When you’re flying merrily along in the clouds, blinded from the outside world but comforted by the familiar hum of the warm engine, the only thing you have to guide you safely toward the runway is data, and the technology that makes the data meaningful. The instruments process the data to tell you where you are, where you are going and how you’re supposed to get there. The pilot’s job is to monitor the instruments and use the information they present to arrive safely at the destination.
But sometimes the instruments lie, either because they are broken, or because the data is bad, or maybe both. The attitude indicator may lure you into believing you are making a gentle turn toward the final approach course, when in fact you are spiraling toward the ground, toward certain death.

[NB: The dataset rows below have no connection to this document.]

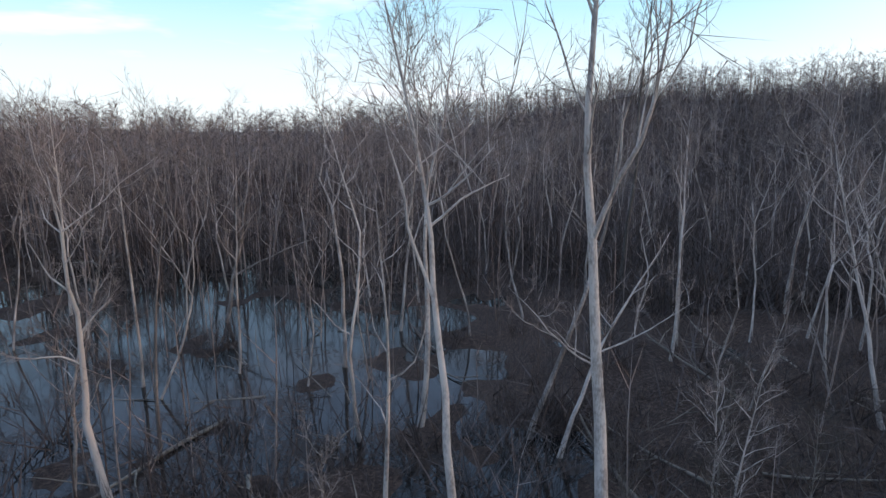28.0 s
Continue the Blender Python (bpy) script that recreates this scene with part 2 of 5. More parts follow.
M = {
    "bark_grey": mat("bark_grey", (0.07, 0.056, 0.048), (0.235, 0.195, 0.165), 1.2, fine=25, bump=0.6, rand=0.25, stretch=(1, 1, 0.25), sharp=0.11),
    "bark_pale": mat("bark_pale", (0.165, 0.13, 0.114), (0.57, 0.475, 0.425), 2.6, fine=22, bump=0.6, rand=0.25, stretch=(1, 1, 0.4), sharp=0.12),
    "twig": mat("twig", (0.042, 0.032, 0.028), (0.115, 0.09, 0.077), 0.6, fine=9, bump=0, rand=0.35),
    "twig_pale": mat("twig_pale", (0.13, 0.098, 0.088), (0.34, 0.265, 0.235), 0.6, fine=9, bump=0, rand=0.3),
    "wood_far": mat("wood_far", (0.068, 0.05, 0.046), (0.32, 0.25, 0.228), 0.05, fine=0.4, bump=0, island=0.32),
    "sapling": mat("sapling", (0.11, 0.074, 0.063), (0.4, 0.3, 0.26), 0.2, fine=3, bump=0, island=0.5),
    "brush": mat("brush", (0.045, 0.028, 0.024), (0.14, 0.092, 0.08), 0.3, fine=4, bump=0, island=0.4),
    "edge_brush": mat("edge_brush", (0.075, 0.044, 0.034), (0.25, 0.155, 0.122), 0.3, fine=4, bump=0, island=0.5),
    "brush_grey": mat("brush_grey", (0.048, 0.035, 0.032), (0.15, 0.111, 0.1), 0.3, fine=4, bump=0, island=0.4),
    "pine_bark": mat("pine_bark", (0.07, 0.045, 0.035), (0.2, 0.135, 0.1), 3.0, fine=30, bump=0.5, rand=0.2),
    "needles": mat("needles", (0.058, 0.082, 0.032), (0.29, 0.33, 0.115), 0.9, fine=5, bump=0, rand=0.34, rough=0.55, through_light=0.3),
    "needles_dark": mat("needles_dark", (0.04, 0.056, 0.028), (0.19, 0.22, 0.09), 0.7, fine=4, bump=0, island=0.3, rough=0.6, through_light=0.22),
    "grass_green": mat("grass_green", (0.068, 0.078, 0.033), (0.19, 0.195, 0.095), 0.12, fine=1.1, bump=0, island=0.5, rough=0.7, through_light=0.3),
    "grass_dry": mat("grass_dry", (0.16, 0.107, 0.06), (0.47, 0.34, 0.21), 0.12, fine=1.1, bump=0, island=0.4, rough=0.75, through_light=0.25),
    "timber": mat("timber", (0.4, 0.32, 0.18), (0.66, 0.56, 0.36), 2.5, fine=30, bump=0.25, rand=0.5, stretch=(1, 1, 0.15)),
    "rail_timber": mat("rail_timber", (0.45, 0.33, 0.15), (0.7, 0.54, 0.28), 2.5, fine=30, bump=0.25, stretch=(0.2, 1, 1)),
    "t_post": mat("t_post", (0.015, 0.02, 0.018), (0.05, 0.055, 0.05), 8, rough=0.5, bump=0.1),
    "white_paint": mat("white_paint", (0.7, 0.7, 0.68), (0.85, 0.85, 0.83), 9, rough=0.5, bump=0.05),
    "wire": mat("wire", (0.12, 0.125, 0.13), (0.3, 0.31, 0.32), 9, rough=0.45, metal=0.7, bump=0),
    "black_steel": mat("black_steel", (0.008, 0.008, 0.01), (0.03, 0.03, 0.034), 6, rough=0.35, bump=0.05),
    "clay": mat("clay", (0.13, 0.047, 0.024), (0.31, 0.122, 0.062), 3, fine=25, bump=0.8, rough=0.95),
    "dark_soil": mat("dark_soil", (0.075, 0.036, 0.02), (0.22, 0.1, 0.052), 4, fine=30, bump=0.8, rough=0.95),
    "chip": mat("chip", (0.085, 0.05, 0.036), (0.62, 0.44, 0.32), 0.8, fine=7, bump=0, island=0.8),
    "dead_branch": mat("dead_branch", (0.045, 0.034, 0.03), (0.2, 0.155, 0.13), 2, fine=20, bump=0.4, rand=0.3),
    "log": mat("log", (0.12, 0.095, 0.08), (0.33, 0.27, 0.22), 2, fine=20, bump=0.4, rand=0.3),
    "truck_paint": mat("truck_paint", (0.002, 0.002, 0.004), (0.004, 0.004, 0.008), 3, rough=0.07, bump=0, spec=0.6, coat=0.6),
    "black_plastic": mat("black_plastic", (0.01, 0.01, 0.011), (0.03, 0.03, 0.032), 12, rough=0.6, bump=0.1),
    "tyre": mat("tyre", (0.014, 0.013, 0.012), (0.05, 0.045, 0.04), 10, rough=0.9, bump=0.3),
    "alloy": mat("alloy", (0.05, 0.05, 0.055), (0.16, 0.16, 0.17), 10, rough=0.35, metal=0.8, bump=0),
    "chrome": mat("chrome", (0.5, 0.5, 0.52), (0.75, 0.75, 0.78), 10, rough=0.15, metal=1.0, bump=0),
    # dark glass whose blue base adds to the sky's weak mirror image
    "sky_glass": mat("sky_glass", (0.03, 0.055, 0.08), (0.055, 0.1, 0.14), 2, rough=0.04, bump=0, spec=0.9),
    "lamp_glass": mat("lamp_glass", (0.18, 0.2, 0.22), (0.5, 0.52, 0.55), 14, rough=0.12, bump=0, spec=0.8),
    "amber": mat("amber", (0.65, 0.25, 0.02), (0.85, 0.4, 0.05), 14, rough=0.2, bump=0),
    "red_plastic": mat("red_plastic", (0.4, 0.02, 0.02), (0.65, 0.05, 0.04), 9, rough=0.45, bump=0),
    "pink_tape": mat("pink_tape", (0.45, 0.08, 0.25), (0.62, 0.16, 0.36), 9, rough=0.5, bump=0),
    "lime": mat("lime", (0.55, 0.75, 0.05), (0.75, 0.9, 0.12), 9, rough=0.5, bump=0),
    "blue_roll": mat("blue_roll", (0.016, 0.024, 0.07), (0.06, 0.085, 0.19), 14, rough=0.5, bump=0.4, fine=90),
    "plastic_sheet": mat("plastic_sheet", (0.45, 0.52, 0.58), (0.75, 0.8, 0.84), 6, rough=0.25, bump=0.6, fine=14),
    "pale_timber": mat("pale_timber", (0.44, 0.46, 0.4), (0.72, 0.73, 0.66), 3, fine=30, rand=0.3),
    # pale blue base: the sky's reflection is painted into the glass
    "cab_sky_glass": mat("cab_sky_glass", (0.06, 0.1, 0.12), (0.2, 0.27, 0.3), 1.4, fine=3, rough=0.12, bump=0, spec=0.6),
    "loader_white": mat("loader_white", (0.62, 0.63, 0.64), (0.8, 0.81, 0.82), 6, rough=0.4, bump=0.03),
}

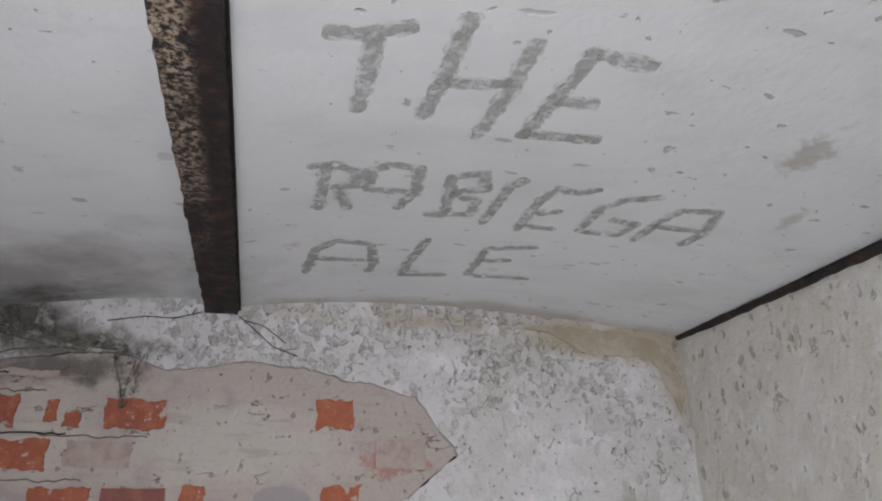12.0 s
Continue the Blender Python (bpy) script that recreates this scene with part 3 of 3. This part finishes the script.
bm = bmesh.new()
box(bm, LEFT_X - 0.06, RIGHT_X + 0.06, PIER_F + 0.06, BACK_Y + 0.1, 1.9, TOP + 0.1, step=0.04,
    shape=lambda x, y, z: (x, y, vault(x)) if z < 1.95 else (x, y, z))
structure(part("ceiling_vault", bm, CEILING, smooth=True), "white limewashed shallow vault with grey spots and soot", "ceiling")


# ---- bricks, plaster and concrete of the back wall ----
def brick(x0, z0, x1, z1, material, proud=0.006, amp=0.004, parent=WALL_BACK):
    outline = ragged([(x0, z0), (x1, z0), (x1, z1), (x0, z1)], 0.006, amp, seed=x0 * 31 + z0 * 17, freq=34.0)
    return part("brick", sheet(outline, BACK_Y, proud), material, parent)


ORANGE = [(0.385, 1.668, 0.450, 1.732), (0.625, 1.668, 0.750, 1.734), (1.080, 1.680, 1.170, 1.748), (0.358, 1.580, 0.525, 1.640),
          (0.503, 1.484, 0.620, 1.545), (0.802, 1.496, 0.850, 1.550), (1.105, 1.494, 1.192, 1.556), (0.628, 1.320, 0.735, 1.366),
          (0.780, 1.288, 0.898, 1.358), (0.820, 1.232, 0.866, 1.282)]
for x0, z0, x1, z1 in ORANGE:
    brick(x0, z0, x1, z1, BRICK, amp=0.010)
brick(0.645, 1.482, 0.772, 1.545, PURPLE, amp=0.003)
for x0, z0, x1, z1 in ((0.505, 1.680, 0.532, 1.725), (0.545, 1.672, 0.575, 1.700), (0.545, 1.322, 0.598, 1.362), (0.582, 1.222, 0.622, 1.268),
                       (0.660, 1.225, 0.695, 1.255), (0.355, 0.935, 0.420, 0.982)):
    brick(x0, z0, x1, z1, BRICK, 0.004, 0.010)
for x0, z0, x1, z1 in ((0.352, 1.112, 0.462, 1.168), (0.352, 1.028, 0.470, 1.085), (0.480, 1.028, 0.615, 1.085), (0.400, 1.775, 0.520, 1.790),
                       (0.440, 0.925, 0.570, 0.985), (1.225, 1.595, 1.345, 1.665), (0.560, 1.588, 0.690, 1.640), (0.640, 1.400, 0.760, 1.455)):
    brick(x0, z0, x1, z1, FAINT, 0.003, 0.006)
ring = [(1.018 + 0.062 * math.cos(a) * (1 + 0.25 * math.sin(a)), 1.517 + 0.036 * math.sin(a)) for a in (k * math.pi / 6 for k in range(12))]
part("mortar_patch", sheet(ragged(ring, 0.008, 0.006, 3.0, freq=20.0), BACK_Y, 0.004), VIOLET_GREY, WALL_BACK, "violet-grey patch of old mortar")
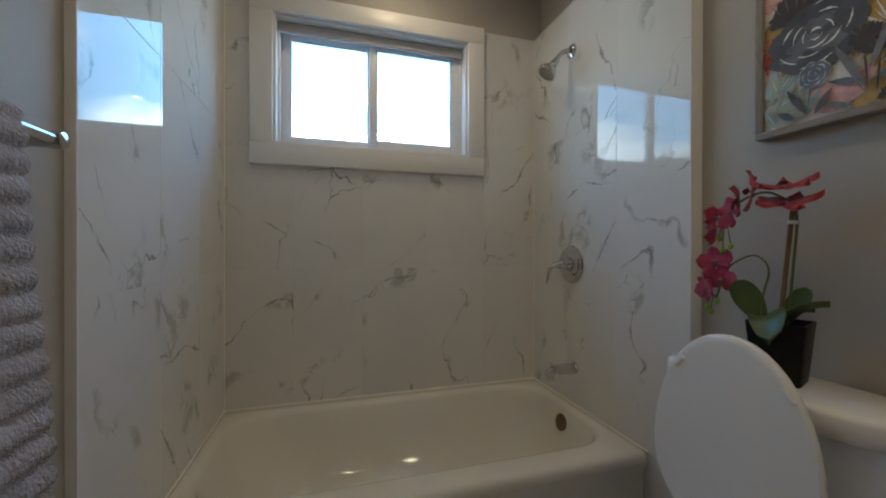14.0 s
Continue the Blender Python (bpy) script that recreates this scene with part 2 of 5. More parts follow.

A good instrument pilot can prevent any such catastrophe from developing by learning to spot the early warning signs of instrument failure — a drop in vacuum pressure, or when two instruments that are supposed to be telling the same story, don’t quite agree, leaving you to turn to other sources for the truth. Unfortunately for the pilot this is much easier said than done. Sometimes you just don’t see the poop until it hits the prop, and at that point, all you can do is react.
But there’s hope for us hapless cloud hackers, and that hope lives inside our brains. While we can’t always trust the physical sensations we experience while flying, we can train our minds and our eyes (and if you will allow me some zen-like poetic license, also our mind’s eye) to scan for the truth, constantly and steadily.